Gebannt hören die Besucher zu. Offensichtlich ist es für viele das erste Mal, derartiges über die Kirche zu hören. Man glaubt diesem Archivar, der offensichtlich Fachmann auf seinem Gebiet ist. Das zeigt er schon dadurch, daß er auch auf kritische Fragen und Einwände antwortet. Bedauern regt sich, als der Archivar berichtet, daß viel Schriftgut während des zweiten Weltkrieges vernichtet wurde. Wieviele interessante Informationen hätten bewahrt und vermittelt werden können! Um so erfreulicher ist die Nachricht, daß nach dem Krieg und auch während der Teilung Berlins sowohl in Ost- als auch in Westteil der Stadt weitergesammelt und archiviert wurde. Nach der Vereinigung wurden beide Archive im März 1995 zusammengeführt und was entstand, war das Diözesanarchiv Berlin in der heutigen Form und Funktion. 

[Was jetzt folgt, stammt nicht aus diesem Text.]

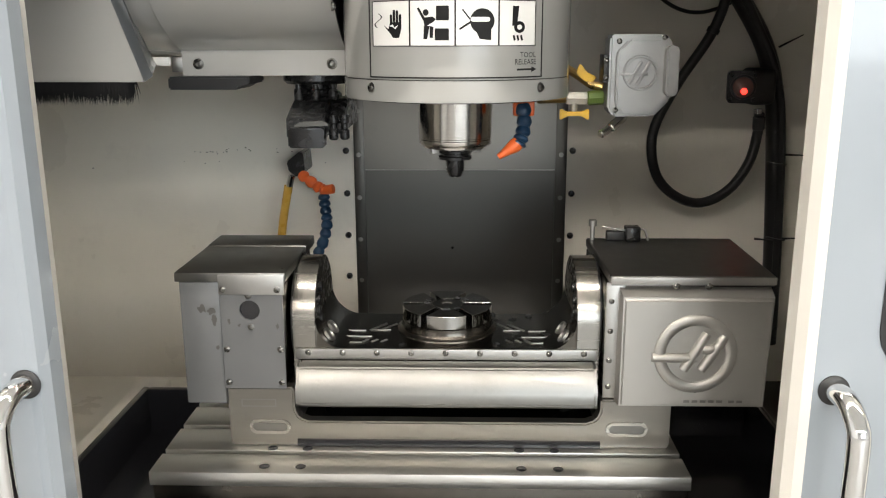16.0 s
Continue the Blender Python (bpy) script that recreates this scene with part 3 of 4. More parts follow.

Eine neue Perspektive hat sich aufgetan. Alle haben vergessen, daß ein Archiv in ihren Augen einmal langweilig und ein kirchliches darüber hinaus verschlossen und geheim war. Zum anderen haben viele auch ihre Meinung über das Verhalten der Kirche in den beiden totalitären Epochen Deutschlands geändert. Zumindest ist allen bewußt geworden, wie wichtig ein Archiv zur Bewahrung des menschlichen Wissens ist, um Verfälschungen und dem Vergessen vorzubeugen.